* [What to work on]:
Quote precisely the run of lines opening with the line containing "ob = bpy.data.objects.new(name, data)" and closing with the line containing "keys = carried.animation_data", and nothing else.

>> Begin Supplied material

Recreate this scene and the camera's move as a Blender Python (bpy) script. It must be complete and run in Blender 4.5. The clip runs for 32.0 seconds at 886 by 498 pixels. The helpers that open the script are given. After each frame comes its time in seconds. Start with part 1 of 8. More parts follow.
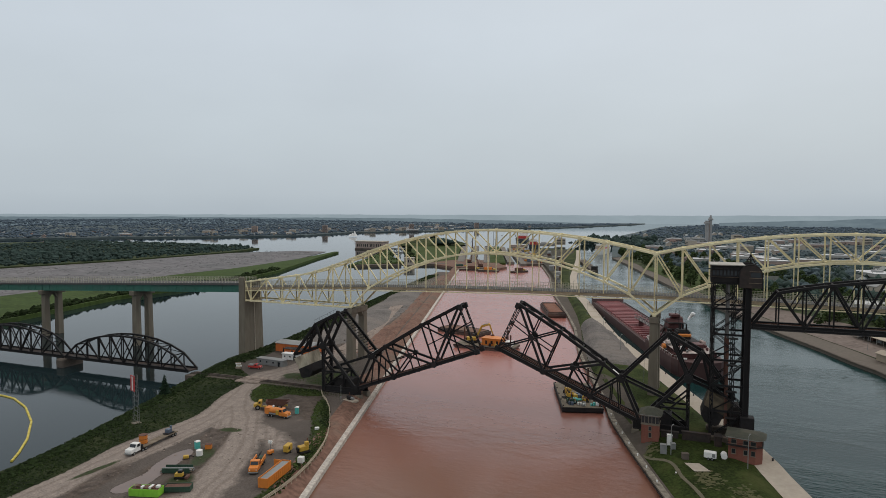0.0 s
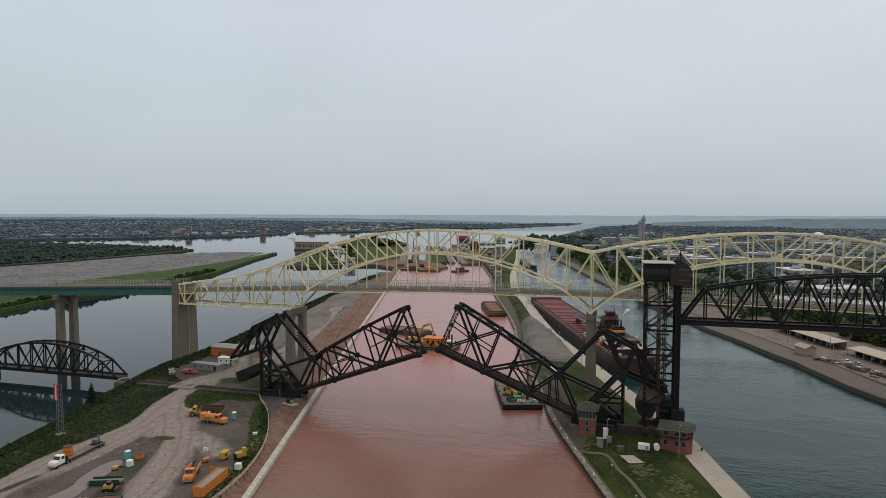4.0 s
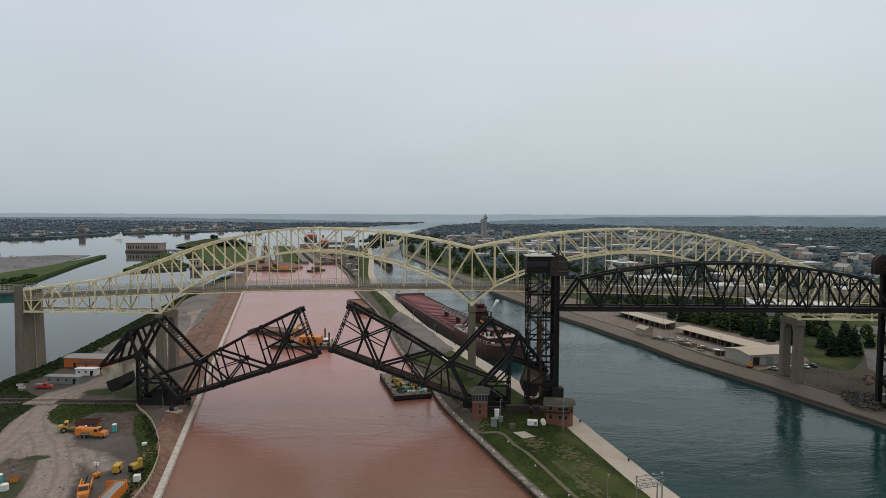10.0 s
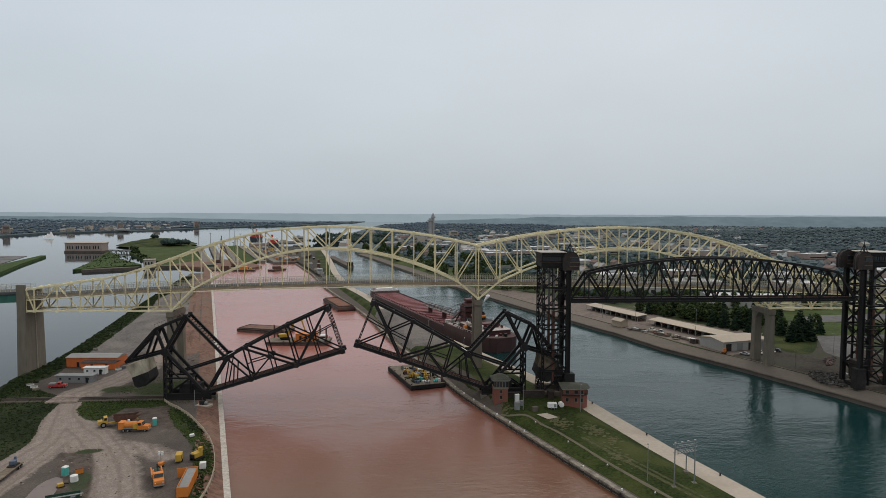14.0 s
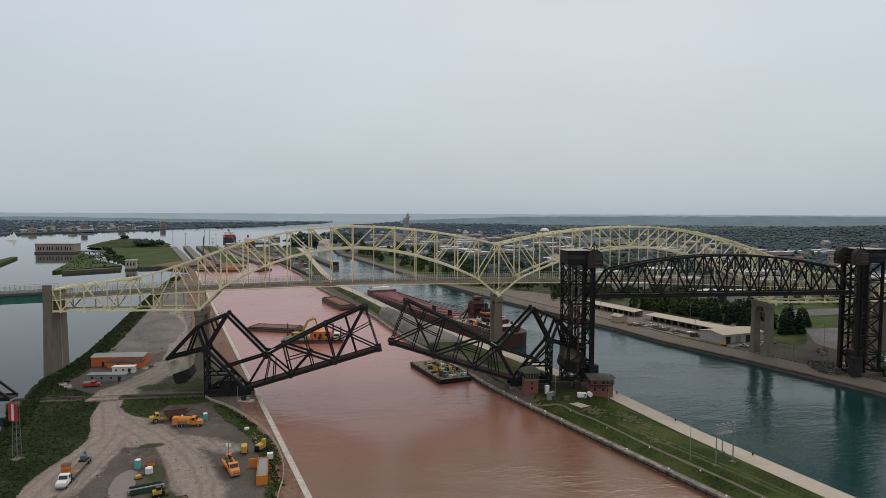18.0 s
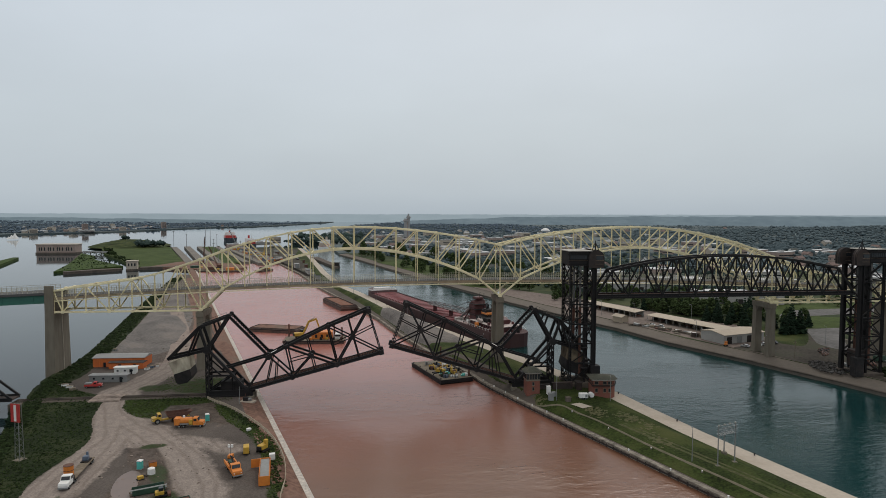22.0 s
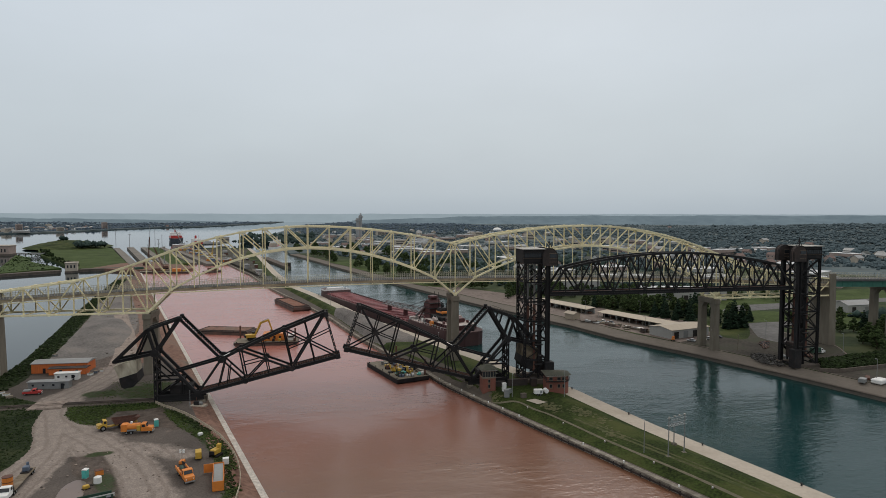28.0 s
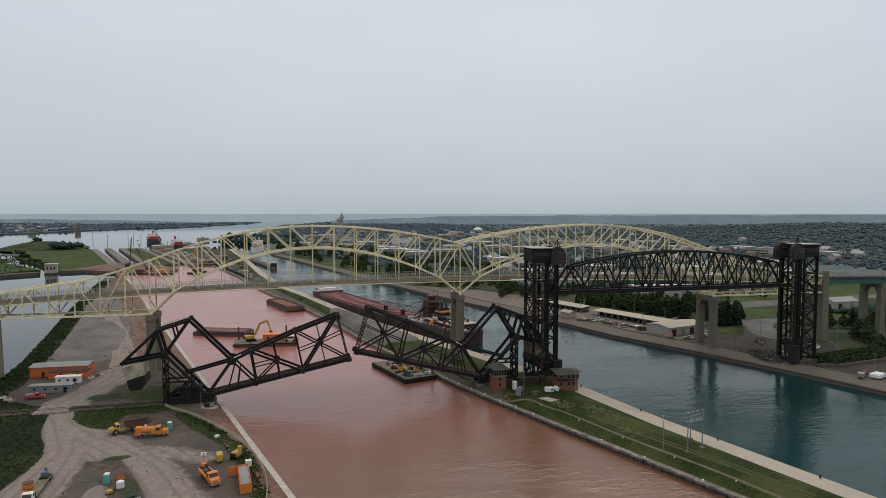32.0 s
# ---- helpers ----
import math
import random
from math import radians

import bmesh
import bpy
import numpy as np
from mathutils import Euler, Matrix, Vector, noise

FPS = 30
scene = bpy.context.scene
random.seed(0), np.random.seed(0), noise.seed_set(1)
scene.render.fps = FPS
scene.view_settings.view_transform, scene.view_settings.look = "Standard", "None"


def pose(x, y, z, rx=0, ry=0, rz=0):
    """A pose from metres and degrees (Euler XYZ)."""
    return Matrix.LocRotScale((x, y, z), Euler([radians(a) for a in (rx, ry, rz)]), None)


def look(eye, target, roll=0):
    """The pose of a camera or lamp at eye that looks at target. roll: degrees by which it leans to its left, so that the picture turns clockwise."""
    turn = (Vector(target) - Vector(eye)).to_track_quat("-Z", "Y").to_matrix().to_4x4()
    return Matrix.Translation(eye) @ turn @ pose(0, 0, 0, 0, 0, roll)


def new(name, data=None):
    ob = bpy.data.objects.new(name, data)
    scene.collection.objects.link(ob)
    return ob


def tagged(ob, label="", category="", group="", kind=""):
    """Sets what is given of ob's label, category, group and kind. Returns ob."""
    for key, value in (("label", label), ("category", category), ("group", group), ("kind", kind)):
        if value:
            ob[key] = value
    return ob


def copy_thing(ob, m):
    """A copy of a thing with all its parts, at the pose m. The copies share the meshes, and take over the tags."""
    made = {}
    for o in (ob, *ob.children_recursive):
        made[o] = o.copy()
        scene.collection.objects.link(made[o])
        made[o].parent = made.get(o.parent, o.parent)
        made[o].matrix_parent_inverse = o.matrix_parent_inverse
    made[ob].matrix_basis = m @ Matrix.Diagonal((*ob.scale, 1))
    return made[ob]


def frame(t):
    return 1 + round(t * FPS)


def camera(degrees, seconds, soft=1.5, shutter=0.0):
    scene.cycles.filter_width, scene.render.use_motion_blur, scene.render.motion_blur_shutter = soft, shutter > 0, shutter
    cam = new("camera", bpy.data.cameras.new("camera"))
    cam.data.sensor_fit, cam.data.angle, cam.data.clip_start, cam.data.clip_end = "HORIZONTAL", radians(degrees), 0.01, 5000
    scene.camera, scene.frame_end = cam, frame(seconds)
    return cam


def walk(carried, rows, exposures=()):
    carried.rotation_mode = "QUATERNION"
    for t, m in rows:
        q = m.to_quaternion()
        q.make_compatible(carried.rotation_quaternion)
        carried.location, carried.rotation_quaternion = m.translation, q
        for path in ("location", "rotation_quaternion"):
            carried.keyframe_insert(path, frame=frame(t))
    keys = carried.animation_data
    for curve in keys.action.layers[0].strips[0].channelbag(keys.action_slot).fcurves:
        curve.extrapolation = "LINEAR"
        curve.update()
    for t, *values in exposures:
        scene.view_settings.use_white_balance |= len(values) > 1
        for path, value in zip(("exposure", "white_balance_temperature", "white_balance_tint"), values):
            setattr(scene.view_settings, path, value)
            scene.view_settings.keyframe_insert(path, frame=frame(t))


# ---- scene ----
cam = camera(70.4, 32.0, 0.8)
PATH = [
    (0, (-15.733, -203.995, 71.102), (-16.458, -202.134, 70.989), 0.1),
    (1, (-15.646, -203.775, 71.012), (-16.368, -201.913, 70.899), 0.1),
    (2, (-15.594, -204.023, 71.176), (-16.295, -202.154, 71.062), 0.1),
    (4.5, (-15.531, -203.898, 71.125), (-16.018, -201.962, 71.012), 0.1),
    (5, (-15.484, -203.651, 71.057), (-15.903, -201.699, 70.943), 0.1),
    (6, (-15.898, -203.617, 71.131), (-16.179, -201.64, 71.017), 0.1),
    (7, (-17.407, -205.168, 71.033), (-17.576, -203.178, 70.919), 0.1),
    (8, (-20.754, -207.466, 71.118), (-20.852, -205.471, 71.004), 0.1),
    (9, (-25.837, -210.609, 71.014), (-25.904, -208.614, 70.899), 0.1),
    (10, (-31.766, -213.971, 70.671), (-31.82, -211.975, 70.556), 0.1),
    (11, (-38.643, -218.078, 70.734), (-38.673, -216.081, 70.619), 0.1),
    (12, (-46.238, -221.948, 70.762), (-46.227, -219.951, 70.646), 0.1),
    (13, (-54.158, -224.638, 70.644), (-54.079, -222.643, 70.528), 0.2),
    (15.5, (-74.726, -231.557, 70.376), (-74.519, -229.571, 70.259), 0.2),
    (16, (-78.975, -232.536, 70.44), (-78.763, -230.55, 70.322), 0.2),
    (17, (-85.878, -234.186, 70.412), (-85.634, -232.205, 70.296), 0.2),
    (18, (-88.158, -234.754, 70.545), (-87.901, -232.774, 70.429), 0.2),
    (19, (-88.48, -234.81, 70.605), (-88.223, -232.83, 70.491), 0.2),
    (21, (-88.331, -234.916, 70.689), (-88.076, -232.936, 70.574), 0.2),
    (23, (-88.626, -234.773, 70.578), (-88.37, -232.793, 70.463), 0.1),
    (25, (-88.388, -234.942, 70.434), (-88.126, -232.962, 70.319), 0.1),
    (27.5, (-89.016, -234.812, 70.298), (-88.623, -232.854, 70.183), 0.1),
    (28, (-89.779, -234.592, 70.337), (-89.374, -232.637, 70.221), 0.1),
    (29, (-91.969, -234.361, 70.346), (-91.552, -232.409, 70.231), -0.0),
    (30, (-94.709, -233.875, 70.29), (-94.273, -231.926, 70.174), 0.0),
    (31, (-98.23, -232.895, 70.167), (-97.775, -230.951, 70.051), -0.1),
    (32, (-102.097, -231.951, 70.062), (-101.621, -230.012, 69.946), -0.0),
]
walk(cam, [(t, look(eye, target, roll)) for t, eye, target, roll in PATH])

# ---- light ----
world = bpy.data.worlds.new("overcast")
scene.world = world
world.use_nodes = True
wn, wl = world.node_tree.nodes, world.node_tree.links
wn.clear()
w_out = wn.new("ShaderNodeOutputWorld")
w_bg = wn.new("ShaderNodeBackground")
w_sky = wn.new("ShaderNodeTexSky")
w_sky.sky_type = "NISHITA"
w_sky.sun_disc = False
w_sky.sun_elevation, w_sky.sun_rotation = radians(48), radians(20)
w_sky.air_density, w_sky.dust_density = 1.6, 6.0
w_scale = wn.new("ShaderNodeMix")
w_scale.data_type, w_scale.blend_type = "RGBA", "MULTIPLY"
w_scale.inputs[0].default_value = 1.0
w_scale.inputs[7].default_value = (0.10, 0.10, 0.10, 1)
wl.new(w_sky.outputs[0], w_scale.inputs[6])
# the closed cloud layer: paler high up, blue-grey and duller near the horizon
w_tc = wn.new("ShaderNodeTexCoord")
w_sep = wn.new("ShaderNodeSeparateXYZ")
wl.new(w_tc.outputs["Generated"], w_sep.inputs[0])
w_ramp = wn.new("ShaderNodeValToRGB")
wl.new(w_sep.outputs[2], w_ramp.inputs[0])
el = w_ramp.color_ramp.elements
el[0].position, el[0].color = 0.0, (0.452, 0.514, 0.566, 1)
el[1].position, el[1].color = 0.95, (0.90, 0.87, 0.83, 1)
for p, c in ((0.03, (0.503, 0.567, 0.617, 1)), (0.12, (0.549, 0.617, 0.672, 1)), (0.25, (0.597, 0.662, 0.727, 1)), (0.38, (0.608, 0.668, 0.730, 1)), (0.55, (0.82, 0.80, 0.775, 1))):
    e = el.new(p)
    e.color = c
w_map = wn.new("ShaderNodeMapping")
w_map.inputs["Scale"].default_value = (2.2, 2.2, 5.0)
wl.new(w_tc.outputs["Generated"], w_map.inputs[0])
w_noise = wn.new("ShaderNodeTexNoise")
w_noise.inputs["Scale"].default_value, w_noise.inputs["Detail"].default_value = 1.6, 4.0
wl.new(w_map.outputs[0], w_noise.inputs["Vector"])
w_nr = wn.new("ShaderNodeMapRange")
w_nr.inputs[3].default_value, w_nr.inputs[4].default_value = 0.93, 1.07
wl.new(w_noise.outputs[0], w_nr.inputs[0])
w_cloud = wn.new("ShaderNodeMix")
w_cloud.data_type, w_cloud.blend_type = "RGBA", "MULTIPLY"
w_cloud.inputs[0].default_value = 1.0
wl.new(w_ramp.outputs[0], w_cloud.inputs[6])
wl.new(w_nr.outputs[0], w_cloud.inputs[7])
w_mix = wn.new("ShaderNodeMix")
w_mix.data_type = "RGBA"
w_mix.inputs[0].default_value = 0.93
wl.new(w_scale.outputs[2], w_mix.inputs[6])
wl.new(w_cloud.outputs[2], w_mix.inputs[7])
wl.new(w_mix.outputs[2], w_bg.inputs[0])
w_bg.inputs[1].default_value = 1.0
wl.new(w_bg.outputs[0], w_out.inputs[0])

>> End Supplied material

* [Exercise response]:
    ob = bpy.data.objects.new(name, data)
    scene.collection.objects.link(ob)
    return ob


def tagged(ob, label="", category="", group="", kind=""):
    """Sets what is given of ob's label, category, group and kind. Returns ob."""
    for key, value in (("label", label), ("category", category), ("group", group), ("kind", kind)):
        if value:
            ob[key] = value
    return ob


def copy_thing(ob, m):
    """A copy of a thing with all its parts, at the pose m. The copies share the meshes, and take over the tags."""
    made = {}
    for o in (ob, *ob.children_recursive):
        made[o] = o.copy()
        scene.collection.objects.link(made[o])
        made[o].parent = made.get(o.parent, o.parent)
        made[o].matrix_parent_inverse = o.matrix_parent_inverse
    made[ob].matrix_basis = m @ Matrix.Diagonal((*ob.scale, 1))
    return made[ob]


def frame(t):
    return 1 + round(t * FPS)


def camera(degrees, seconds, soft=1.5, shutter=0.0):
    scene.cycles.filter_width, scene.render.use_motion_blur, scene.render.motion_blur_shutter = soft, shutter > 0, shutter
    cam = new("camera", bpy.data.cameras.new("camera"))
    cam.data.sensor_fit, cam.data.angle, cam.data.clip_start, cam.data.clip_end = "HORIZONTAL", radians(degrees), 0.01, 5000
    scene.camera, scene.frame_end = cam, frame(seconds)
    return cam


def walk(carried, rows, exposures=()):
    carried.rotation_mode = "QUATERNION"
    for t, m in rows:
        q = m.to_quaternion()
        q.make_compatible(carried.rotation_quaternion)
        carried.location, carried.rotation_quaternion = m.translation, q
        for path in ("location", "rotation_quaternion"):
            carried.keyframe_insert(path, frame=frame(t))
    keys = carried.animation_data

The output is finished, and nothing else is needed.